What I actually wanted to share with you today does not fall under the heading ‘Why I am not Orthodox.’ It is, rather, a little letter from Barsanuphius. Barsanuphius was a monk who lived near Gaza in the early 500s. He was both a solitary recluse and an abbot. He communicated with his community via letters, and is called ‘the Great Old Man.’ He had an assistant, John, ‘the Other Old Man,’ who basically ran the monastery for him.
Once, a brother got fed up with John and said that Barsanuphius did not exist, that he was imaginary, and that John was using this authority figure to manipulate them all. Barsanuphius heard this, broke through the mud brick wall behind which his cell was located, and, without a word, washed the brothers’ feet. Then he went back to his cell and bricked himself in again.
This is the sort of oddity you get used to when you study early monasticism. Unlike many of the world’s solitaries, however, Barsanuphius had an active ministry beyond his monastery’s walls. He wrote letters, as did John. There are over 800 of them that survive. These letters are to bishops, priests, and deacons, as well as to farmers and monks and aristocrats. Anyone could write, and many did.

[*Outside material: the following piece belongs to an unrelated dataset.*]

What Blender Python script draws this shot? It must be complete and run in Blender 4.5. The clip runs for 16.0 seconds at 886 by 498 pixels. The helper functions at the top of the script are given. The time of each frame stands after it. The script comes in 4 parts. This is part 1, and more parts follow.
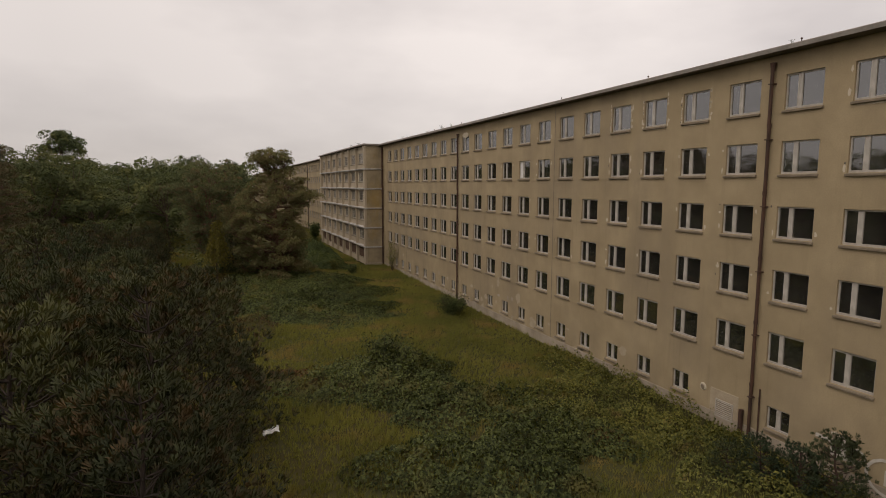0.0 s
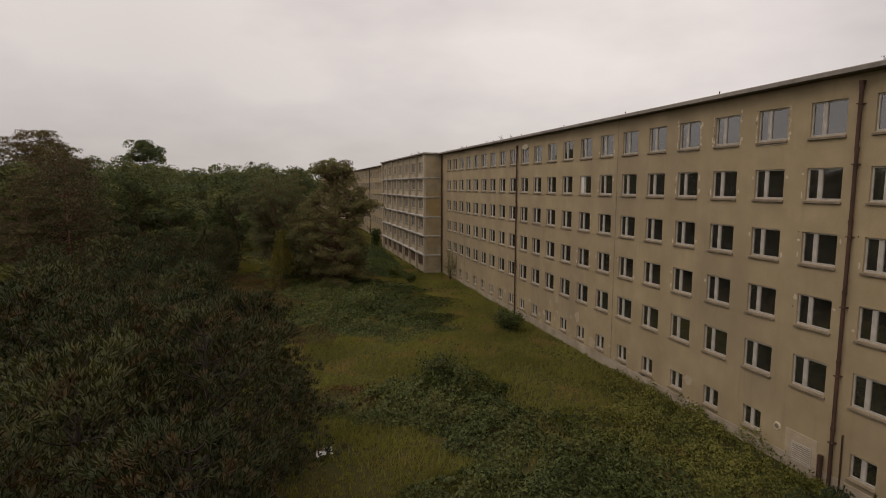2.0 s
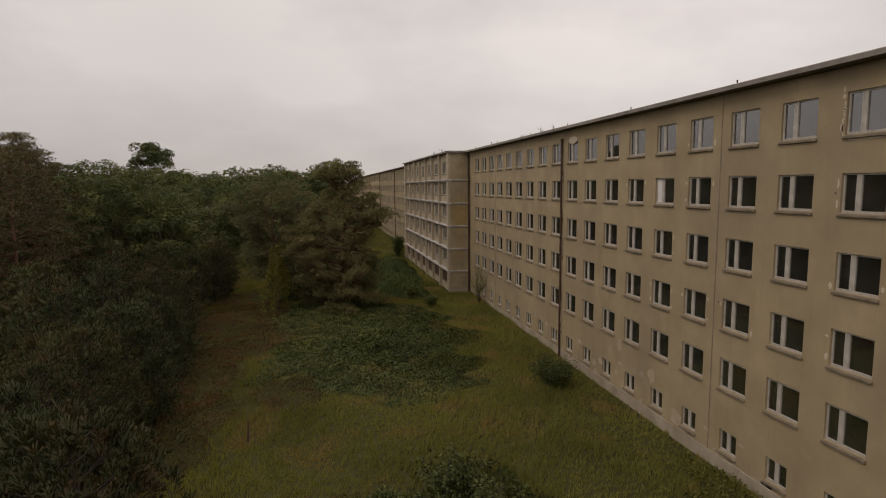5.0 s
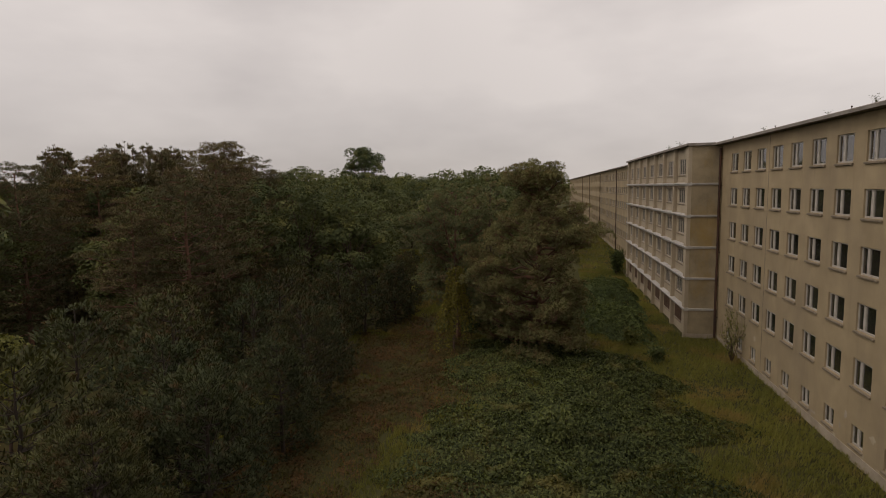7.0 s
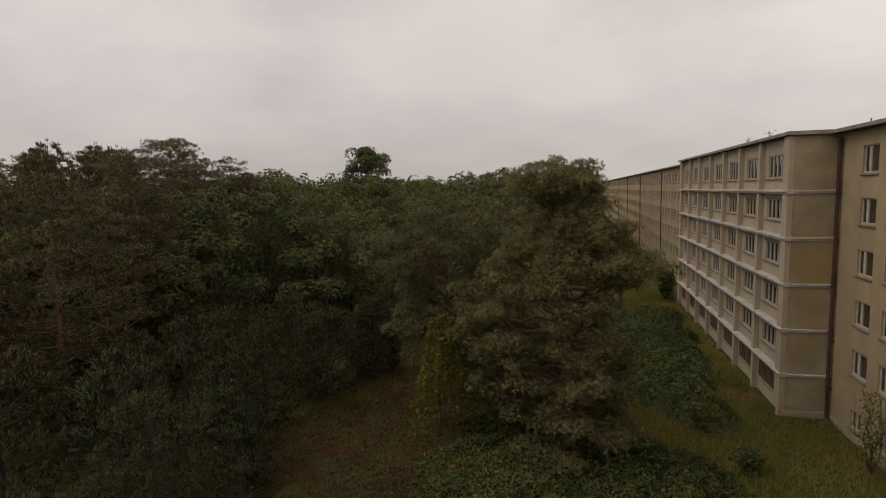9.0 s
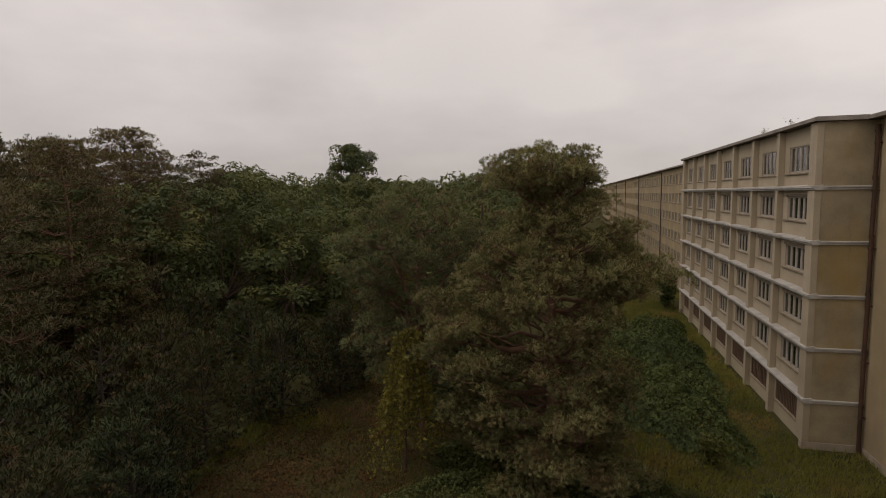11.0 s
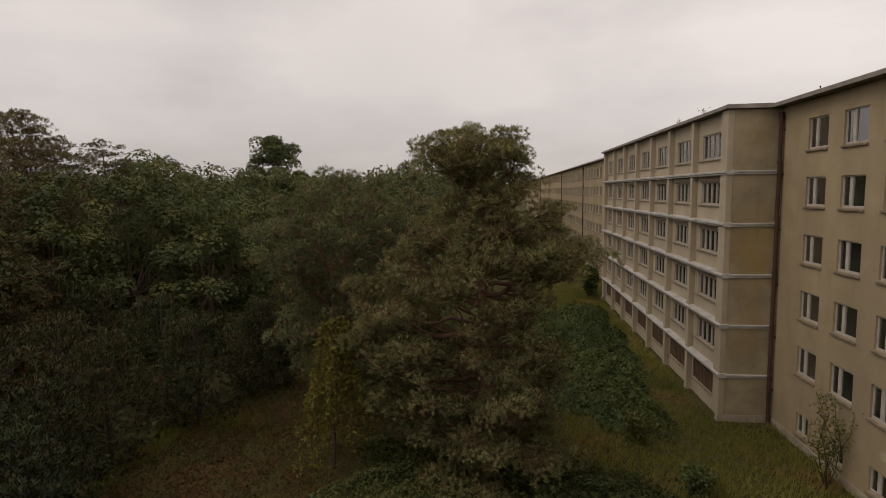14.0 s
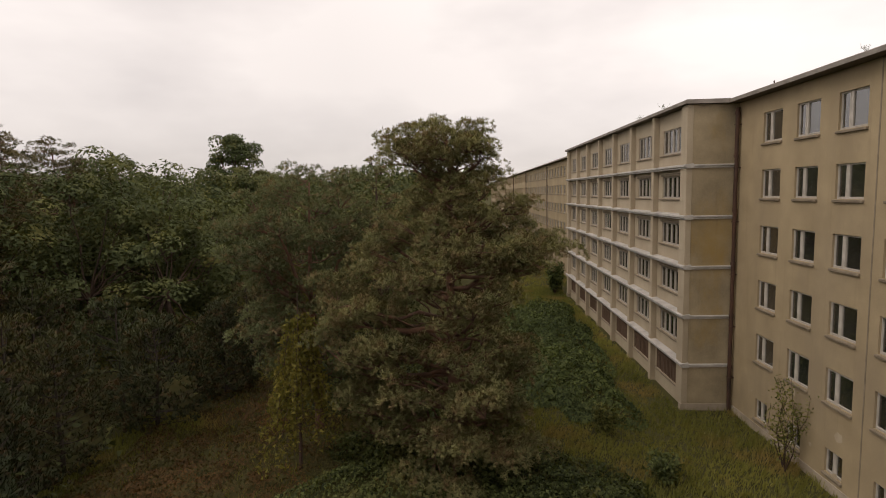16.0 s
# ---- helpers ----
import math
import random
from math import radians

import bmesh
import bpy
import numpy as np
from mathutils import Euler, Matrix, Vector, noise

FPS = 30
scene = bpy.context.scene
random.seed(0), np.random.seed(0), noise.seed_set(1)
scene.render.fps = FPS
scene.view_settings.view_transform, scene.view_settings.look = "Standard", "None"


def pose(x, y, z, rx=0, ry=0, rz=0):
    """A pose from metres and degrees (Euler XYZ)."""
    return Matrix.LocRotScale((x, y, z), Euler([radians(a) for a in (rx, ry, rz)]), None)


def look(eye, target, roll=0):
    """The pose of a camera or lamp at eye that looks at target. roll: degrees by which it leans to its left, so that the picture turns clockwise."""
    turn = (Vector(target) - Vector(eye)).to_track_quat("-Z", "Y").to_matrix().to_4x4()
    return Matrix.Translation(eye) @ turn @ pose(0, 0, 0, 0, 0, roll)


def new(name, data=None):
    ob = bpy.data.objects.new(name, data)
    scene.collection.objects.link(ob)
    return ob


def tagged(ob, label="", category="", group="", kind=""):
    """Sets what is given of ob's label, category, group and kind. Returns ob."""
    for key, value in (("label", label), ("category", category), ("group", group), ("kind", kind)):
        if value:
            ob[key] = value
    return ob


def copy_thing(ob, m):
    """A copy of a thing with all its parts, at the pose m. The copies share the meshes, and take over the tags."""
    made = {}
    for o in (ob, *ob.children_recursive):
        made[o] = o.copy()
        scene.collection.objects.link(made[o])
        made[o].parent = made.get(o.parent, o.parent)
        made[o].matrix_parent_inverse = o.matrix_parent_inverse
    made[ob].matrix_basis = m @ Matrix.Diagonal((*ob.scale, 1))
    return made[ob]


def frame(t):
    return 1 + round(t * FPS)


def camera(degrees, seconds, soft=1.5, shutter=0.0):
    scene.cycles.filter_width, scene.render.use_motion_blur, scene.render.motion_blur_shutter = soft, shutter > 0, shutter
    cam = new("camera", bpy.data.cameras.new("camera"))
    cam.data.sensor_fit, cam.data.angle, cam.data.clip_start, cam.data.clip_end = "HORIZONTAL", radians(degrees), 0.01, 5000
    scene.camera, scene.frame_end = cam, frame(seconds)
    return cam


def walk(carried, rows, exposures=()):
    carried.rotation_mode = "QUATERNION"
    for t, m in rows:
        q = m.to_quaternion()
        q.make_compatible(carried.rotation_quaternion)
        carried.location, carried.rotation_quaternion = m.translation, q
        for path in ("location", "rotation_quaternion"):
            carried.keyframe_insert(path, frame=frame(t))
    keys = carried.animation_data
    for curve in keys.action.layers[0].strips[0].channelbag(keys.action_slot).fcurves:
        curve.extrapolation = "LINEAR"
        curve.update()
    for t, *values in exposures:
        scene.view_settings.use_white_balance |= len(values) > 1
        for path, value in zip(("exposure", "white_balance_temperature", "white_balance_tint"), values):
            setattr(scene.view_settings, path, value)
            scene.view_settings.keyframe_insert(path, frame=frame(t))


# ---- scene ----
cam = camera(77.6, 16.0, soft=0.95)
PATH = [
    (0, (-22.503, -17.673, 11.549), (-21.742, -15.837, 11.318), 0.10),
    (0.5, (-22.248, -17.779, 12.065), (-21.614, -15.895, 11.841), 0.20),
    (1, (-22.338, -17.796, 12.435), (-21.748, -15.898, 12.211), 0.20),
    (1.5, (-22.139, -17.806, 12.537), (-21.582, -15.899, 12.312), 0.10),
    (2, (-22.036, -17.300, 12.640), (-21.483, -15.392, 12.412), 0.10),
    (2.5, (-21.597, -16.506, 12.692), (-21.050, -14.597, 12.462), 0.00),
    (3, (-20.971, -15.205, 12.756), (-20.428, -13.295, 12.523), -0.10),
    (5.3, (-17.377, -4.272, 13.211), (-17.005, -2.320, 12.983), -0.80),
    (5.5, (-17.056, -3.011, 13.273), (-16.743, -1.049, 13.044), -0.90),
    (6, (-16.270, 0.486, 13.478), (-16.162, 2.471, 13.253), -1.00),
    (6.3, (-15.944, 2.509, 13.582), (-15.969, 4.497, 13.360), -1.50),
    (6.5, (-15.801, 3.924, 13.639), (-15.936, 5.907, 13.415), -1.00),
    (7, (-15.228, 7.577, 13.856), (-15.583, 9.533, 13.636), -1.10),
    (7.5, (-14.803, 11.178, 14.067), (-15.227, 13.120, 13.845), -1.00),
    (8, (-14.625, 15.021, 14.156), (-15.075, 16.957, 13.939), -1.10),
    (8.5, (-14.771, 18.705, 14.228), (-15.230, 20.639, 14.013), -1.20),
    (9, (-14.886, 22.503, 14.307), (-15.354, 24.436, 14.097), -1.30),
    (9.6, (-14.860, 25.650, 14.290), (-15.325, 27.584, 14.083), -1.15),
    (11.3, (-14.604, 27.542, 13.587), (-15.056, 29.480, 13.391), -0.60),
    (11.5, (-14.608, 27.600, 13.552), (-15.033, 29.544, 13.350), -0.60),
    (12, (-14.600, 27.712, 13.380), (-14.967, 29.668, 13.179), -0.70),
    (12.5, (-14.613, 27.873, 13.205), (-14.941, 29.837, 13.010), -0.80),
    (13, (-14.722, 28.071, 13.172), (-15.019, 30.038, 12.967), -0.80),
    (13.5, (-14.752, 28.138, 13.063), (-14.996, 30.112, 12.858), -0.90),
    (14, (-14.771, 28.178, 12.996), (-14.974, 30.157, 12.789), -0.90),
    (14.5, (-14.714, 28.186, 12.808), (-14.883, 30.169, 12.609), -1.10),
    (15, (-14.769, 28.268, 12.714), (-14.891, 30.255, 12.514), -1.10),
    (15.5, (-14.775, 28.309, 12.664), (-14.873, 30.296, 12.462), -1.10),
    (16, (-14.850, 28.359, 12.614), (-14.929, 30.347, 12.411), -1.20),
]
EXPOSURE = [(t, e, 6800, 11) for t, e in ((0.0, 0.08), (1.0, 0.0), (3.0, -0.04), (7.0, -0.08), (12.5, -0.06), (13.5, -0.03), (14.0, 0.0), (14.5, 0.13), (15.0, 0.22), (16.0, 0.42))]
walk(cam, [(t, look(eye, target, roll)) for t, eye, target, roll in PATH], EXPOSURE)

# ---- world, light ----
world = bpy.data.worlds.new("overcast_sky")
scene.world = world
world.use_nodes = True
wt = world.node_tree
wt.nodes.clear()


def wn(kind, **inputs):
    n = wt.nodes.new(kind)
    for k, v in inputs.items():
        n.inputs[k.replace("_", " ")].default_value = v
    return n


w_out = wn("ShaderNodeOutputWorld")
w_bg = wn("ShaderNodeBackground", Strength=1.0)
w_sky = wn("ShaderNodeTexSky")
w_sky.sky_type = "NISHITA"
w_sky.sun_disc = False
SUN_EL, SUN_ROT = radians(42), radians(250)
w_sky.sun_elevation, w_sky.sun_rotation = SUN_EL, SUN_ROT
w_co = wn("ShaderNodeTexCoord")
w_map = wn("ShaderNodeMapping")
w_map.inputs["Scale"].default_value = (1.0, 1.0, 2.6)
w_noise = wn("ShaderNodeTexNoise", Scale=1.7, Detail=5.0, Roughness=0.5)
w_ramp = wn("ShaderNodeValToRGB")
w_ramp.color_ramp.elements[0].position, w_ramp.color_ramp.elements[0].color = 0.34, (0.520, 0.484, 0.482, 1)
w_ramp.color_ramp.elements[1].position, w_ramp.color_ramp.elements[1].color = 0.66, (0.775, 0.724, 0.708, 1)
w_sep = wn("ShaderNodeSeparateXYZ")
w_grad = wn("ShaderNodeMapRange", From_Min=0.0, From_Max=0.5, To_Min=0.80, To_Max=1.12)
w_mul = wn("ShaderNodeMix")
w_mul.data_type, w_mul.blend_type = "RGBA", "MULTIPLY"
w_mul.inputs[0].default_value = 1.0
w_dim = wn("ShaderNodeMix")
w_dim.data_type, w_dim.blend_type = "RGBA", "MULTIPLY"
w_dim.inputs[0].default_value = 1.0
w_dim.inputs[7].default_value = (0.08, 0.08, 0.08, 1)
w_mix = wn("ShaderNodeMix")
w_mix.data_type = "RGBA"
w_mix.inputs[0].default_value = 0.93
wl = wt.links.new
wl(w_co.outputs["Generated"], w_map.inputs["Vector"])
wl(w_map.outputs["Vector"], w_noise.inputs["Vector"])
wl(w_noise.outputs[0], w_ramp.inputs[0])
wl(w_co.outputs["Generated"], w_sep.inputs[0])
wl(w_sep.outputs["Z"], w_grad.inputs["Value"])
wl(w_ramp.outputs[0], w_mul.inputs[6])
w_side = wn("ShaderNodeMapRange", From_Min=-0.2, From_Max=1.0, To_Min=1.0, To_Max=1.35)
w_both = wn("ShaderNodeMath")
w_both.operation = "MULTIPLY"
w_west = wn("ShaderNodeMapRange", From_Min=-0.2, From_Max=-0.7, To_Min=1.0, To_Max=1.09)
w_sides = wn("ShaderNodeMath")
w_sides.operation = "MULTIPLY"
wl(w_sep.outputs["X"], w_side.inputs["Value"])
wl(w_sep.outputs["X"], w_west.inputs["Value"])
wl(w_side.outputs[0], w_sides.inputs[0])
wl(w_west.outputs[0], w_sides.inputs[1])
wl(w_grad.outputs[0], w_both.inputs[0])
wl(w_sides.outputs[0], w_both.inputs[1])
wl(w_both.outputs[0], w_mul.inputs[7])
wl(w_sky.outputs[0], w_dim.inputs[6])
wl(w_dim.outputs[2], w_mix.inputs[6])
wl(w_mul.outputs[2], w_mix.inputs[7])
wl(w_mix.outputs[2], w_bg.inputs["Color"])
wl(w_bg.outputs[0], w_out.inputs[0])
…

So here’s my translation of Ep. 120. If you want more passages suitable for Pentecost, chiefly Patristic (but not exclusively), I recommend you review the past several days at Enlarging the Heart. Happy Pentecost!:
Question from the same to the Great Old Man: Master, as you know, since I am sickly in soul and body, I beg you to call upon God to supply power and strength to me for endurance so that I may gratefully bear the attacks.
Answer of Barsanuphius:
Brother Andrew, I wish that your charity would learn that all gifts are given through the coming of the Holy Spirit, and ‘of diverse kinds and in diverse ways’ (Heb. 1:1). For God gave the Spirit to the Apostles at one time to cast out demons, at another to accomplish healings, at another to foresee, at another to raise the dead, and in the end to release sins and liberate souls from darkness and lead them into the light. Thus, behold, I beg God that after the freedom of your soul He may give you the Holy Spirit for endurance and thanksgiving, and so that ‘the enemy might be dishonoured since he has no defence against us’ (Tit. 2:8) Assist, you as well, fighting to obtain it, and ‘God who is rich in mercy’ (Eph. 2:4) will give it to you. Pray for me, brother.